Some hypothesis classes are more expressive than others. One way to measure the “expressiveness” of a hypothesis class is to directly count the number of functions that it can represent. This leads us to the idea of *shattering*.

Consider again the binary classification setup, in which we’re given some data from the domain $\mathcal{X}$, and we’d like to predict $0$ or $1$ for each data point. Specifically, consider a sample $\mathcal{C} \subset \mathcal{X}$ containing $n$ data points. Because $n$ is finite, there are only a finite number of ways to possibly label the data; specifically, there are $2^n$ labelings (each data point could be given a $0$ or $1$).

Now, we say that a hypothesis class $\mathcal{H}$ *shatters* $\mathcal{C}$ if it’s able to represent all $2^n$ of these functions. Said another way, if we’re given any possible labeling of $\mathcal{C}$, by using hypotheses within $\mathcal{H}$ we will always be able to find a hypothesis that achieves zero error.

To build some intuition, let’s look at our simple examples from above again and see which types of data they can shatter.

Let’s examine the case where our hypothesis class is the set of two hypotheses where one always predicts $1$, and the other always predicts $0$. Let’s say we observe a sample $C \subset X$ that contains exactly one data point (it’s on the real line, so it’s just a scalar value). In this case, the dataset could have $2^1 = 2$ possible labelings – that is, the point could either be labeled $0$ or $1$. Our set of constant classifiers could correctly handle either of these labelings, and so it shatters this set of data.

Now consider the case where our data sample has two points. There are $2^2 = 4$ possible labelings here ($\{0, 0\}, \{1, 0\}, \{0, 1\},$ and $\{1, 1\}$). The constant classifiers would be able to correctly label the situations where the labels are $\{0, 0\}$ or $\{1, 1\}$, but not $\{1, 0\}$ or $\{0, 1\}$. Thus, it doesn’t shatter a sample with two points.

Let’s look at our class of threshold classifiers: $\mathcal{H} = { h_a : a \in \mathbb{R} }$, $h_a(x) = \mathbb{1}_{x < a}$. An example is depicted visually here, showing that points on the real line less than $a$ are classified as $1$, and points greater than $a$ are classified as $0$.

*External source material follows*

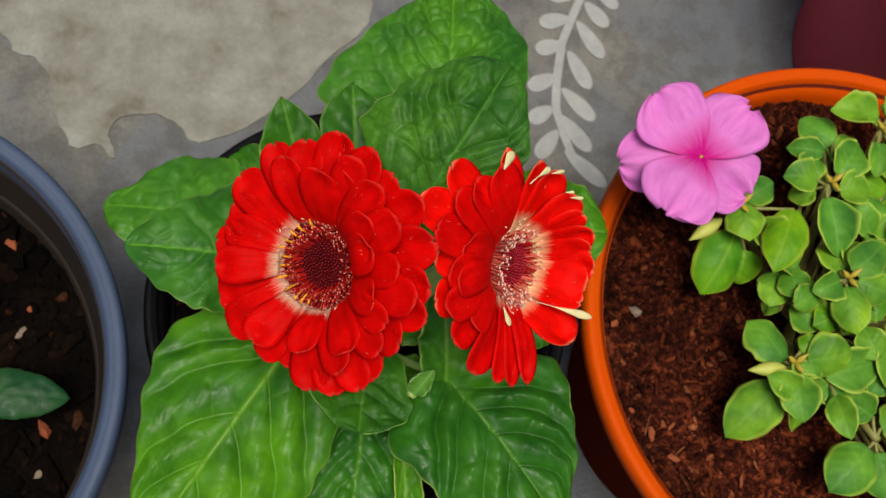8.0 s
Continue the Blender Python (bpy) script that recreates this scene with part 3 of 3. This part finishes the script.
gerbera_leaf((0.036, 0.117, 0.258), (0.0438, 0.1270, 0.268), 0.0050, 0.0040, LEAF_PALE, arch=0.001, cup=0.005, seed=17, nu=30, nv=17, nveins=1, twigs=False, quilt=0.0, pucker=0.0, wave=0.0008, blunt=0.9)


# ---- gerbera flower heads ----
def axes(a):
    a = unit(a)
    u = unit(np.array((1.0, 0, 0)) - a[0] * a)
    return a, u, np.cross(a, u)


def ray_petal(C, ax, row, r0, width, arch, seed, trough=0.0, narrow=0.56, tip_curl=0.0, nu=22, nv=11, peak=0.71, taper=3.0):
    """A ray petal: its turn round the head in degrees, its reach in mm, how steeply it rises in degrees, and its width in mm where it is out of the common."""
    turn, reach, rise = row[:3]
    width = row[3] / 1000 if len(row) > 3 else width
    a, u, v = ax
    rng = np.random.default_rng(seed)
    d = math.cos(radians(turn)) * u + math.sin(radians(turn)) * v
    tip = C + reach / 1000 * (math.cos(radians(rise)) * d + math.sin(radians(rise)) * a)
    foot = C + r0 * d + 0.0005 * a
    L = np.linalg.norm(tip - foot)
    X = (tip - foot) / L
    Y = unit(np.cross(a, X) + rng.uniform(-0.12, 0.12) * a)
    N = np.cross(X, Y)
    s = np.linspace(0, 1, nu)[:, None] * np.ones((1, nv))
    q = np.ones((nu, 1)) * np.linspace(-1, 1, nv)[None, :]
    rise_w = narrow + (1 - narrow) * np.sin(np.clip(s / peak, 0, 1) * math.pi / 2) ** 1.3
    fall_w = np.sqrt(np.clip(1 - 0.95 * (np.clip(s - peak, 0, 1) / (1.0 - peak)) ** taper, 0, 1))
    w = width * 0.5 * rise_w * fall_w
    y = q * w + rng.uniform(-0.0012, 0.0012) * s ** 2
    dimple = 0.0022 * rng.uniform(0.3, 1.5) * np.exp(-((s - 0.84) / 0.12) ** 2 - (q / 0.42) ** 2)
    notch = 0.034 * np.exp(-((q - rng.uniform(-0.3, 0.3)) / 0.2) ** 2) * np.clip((s - 0.85) / 0.15, 0, 1) * rng.uniform(0, 1.4)
    z = arch * L * 4 * s * (1 - s) - tip_curl * L * s ** 4 + trough * (y ** 2) / (width * 0.5) - dimple + 0.0003 * np.cos(q * 9.4) * np.sin(s * math.pi) + 0.0010 * np.sin(5 * s + seed) * q * s
    P = foot + X * (s * L * (1 - notch))[..., None] + Y * y[..., None] + N * z[..., None]
    return sheet("petal", P, 0.00045, along=s, across=q)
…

It clearly shatters $\mathcal{C}$ the case with just one data point. In the case with two data points, it actually fails to shatter $\mathcal{C}$. Let’s say the two points are $c_1$ and $c_2$, where $c_1 < c_2$. If the label of $c_1$ is $1$ and the $c_2$’s label is 0, then the hypothesis class can correctly label the points. But if the respective labeling is $0$ and $1$, it cannot, because each hypothesis can only assign the label $1$ to the lesser of two points. For a visual explanation, consider the picture below. No matter where we slide the parameter $a$ along the real line, we’ll never be able to classify $c_1$ and $c_2$

To see an example that shatters a dataset of size greater than one, consider the class of interval classifiers, $\mathcal{H} = { h_{a, b} : a, b \in \mathbb{R}, a < b }$ where $h_{a, b}(x) = \mathbb{1}_{[x \in (a, b)]}$. Depicted visually here:

The class trivially shatters the case with one point.

This class also shatters $\mathcal{C}$ when it contains two points – it can always just wrap the interval around the point(s) that are labeled $1$.

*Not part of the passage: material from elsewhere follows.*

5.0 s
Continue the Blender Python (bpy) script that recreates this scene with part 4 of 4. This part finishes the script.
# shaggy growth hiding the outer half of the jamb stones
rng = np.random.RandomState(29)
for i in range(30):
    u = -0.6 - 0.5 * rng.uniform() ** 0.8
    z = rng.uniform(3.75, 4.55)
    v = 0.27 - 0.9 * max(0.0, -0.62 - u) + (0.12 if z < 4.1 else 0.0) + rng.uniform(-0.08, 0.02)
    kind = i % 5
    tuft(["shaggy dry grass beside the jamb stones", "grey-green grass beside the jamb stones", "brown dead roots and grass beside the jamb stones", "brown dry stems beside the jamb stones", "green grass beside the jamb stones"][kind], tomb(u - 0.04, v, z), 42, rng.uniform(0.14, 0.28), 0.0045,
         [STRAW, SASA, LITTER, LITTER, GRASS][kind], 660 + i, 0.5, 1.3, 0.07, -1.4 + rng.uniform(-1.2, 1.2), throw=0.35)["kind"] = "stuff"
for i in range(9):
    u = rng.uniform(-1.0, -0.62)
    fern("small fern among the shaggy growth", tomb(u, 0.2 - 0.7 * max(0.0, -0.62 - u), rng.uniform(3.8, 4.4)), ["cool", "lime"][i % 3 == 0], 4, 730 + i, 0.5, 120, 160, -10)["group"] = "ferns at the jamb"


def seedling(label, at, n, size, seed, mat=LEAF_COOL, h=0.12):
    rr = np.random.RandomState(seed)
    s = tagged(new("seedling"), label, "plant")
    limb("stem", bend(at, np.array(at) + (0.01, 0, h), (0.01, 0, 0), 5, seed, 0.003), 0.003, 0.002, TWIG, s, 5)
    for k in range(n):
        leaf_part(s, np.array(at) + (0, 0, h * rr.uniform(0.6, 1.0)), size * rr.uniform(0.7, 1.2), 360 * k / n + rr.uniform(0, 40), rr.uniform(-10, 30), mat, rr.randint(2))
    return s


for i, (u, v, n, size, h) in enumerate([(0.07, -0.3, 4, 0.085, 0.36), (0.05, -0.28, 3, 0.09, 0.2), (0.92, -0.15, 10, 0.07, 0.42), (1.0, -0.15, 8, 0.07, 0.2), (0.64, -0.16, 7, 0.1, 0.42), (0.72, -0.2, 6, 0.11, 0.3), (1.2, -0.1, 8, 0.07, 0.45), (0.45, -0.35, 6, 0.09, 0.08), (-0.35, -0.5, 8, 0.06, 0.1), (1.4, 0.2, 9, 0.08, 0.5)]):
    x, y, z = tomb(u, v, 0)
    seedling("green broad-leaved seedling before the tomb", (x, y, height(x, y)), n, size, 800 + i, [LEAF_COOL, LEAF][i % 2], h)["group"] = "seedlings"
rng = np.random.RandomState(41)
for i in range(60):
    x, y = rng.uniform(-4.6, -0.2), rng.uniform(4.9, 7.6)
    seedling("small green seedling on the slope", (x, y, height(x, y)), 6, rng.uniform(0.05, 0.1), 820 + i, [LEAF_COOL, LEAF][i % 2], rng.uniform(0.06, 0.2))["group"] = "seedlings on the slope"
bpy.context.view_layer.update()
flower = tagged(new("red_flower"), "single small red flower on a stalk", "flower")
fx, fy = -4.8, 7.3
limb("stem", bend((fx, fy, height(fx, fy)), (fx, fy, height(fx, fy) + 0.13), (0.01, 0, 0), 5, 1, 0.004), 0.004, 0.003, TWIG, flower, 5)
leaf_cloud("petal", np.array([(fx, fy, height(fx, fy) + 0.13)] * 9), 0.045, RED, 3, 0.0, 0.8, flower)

Does it shatter a set with three points? Consider three points $c_1$, $c_2$, $c_3$, where $c_1 \leq c_2 \leq c_3$. If these points are labeled $1$, $0$, $1$, respectively, the interval classifiers can never properly label the points. Consider the picture below – we’ll never be able to slide $a$ and $b$ such that only $c_1$ falls within $[a, b]$.

After all that setup, we’re finally ready to define VC dimension (and it will be simple now that we have the background).

*The VC dimension of a hypothesis class $\mathcal{H}$ is the size of the largest set $\mathcal{C}$ that $\mathcal{H}$ is able to shatter.*

In our examples:

- The VC dimension of constant classifiers is 1.
- The VC dimension of threshold classifiers is 1.
- The VC dimension of interval classifiers is 2.

Note that we have only considered extremely simple examples here (one-dimensional data with discrete labels). In practice computing the VC dimension will be more complex (think about the expressiveness of neural networks, for example).

It’s also possible for the VC dimension to be infinite. In fact, if this is the case, then it turns out that $\mathcal{H}$ is not PAC learnable. This should intuitively make sense, because an infinite VC dimension implies that it will be very difficult to search over the set of hypotheses, and the class is *so* expressive that it’s basically meaningless.

- Shai Shalev-Shwartz and Shai Ben-David. 2014. Understanding Machine Learning: From Theory to Algorithms. Cambridge University Press, New York, NY, USA.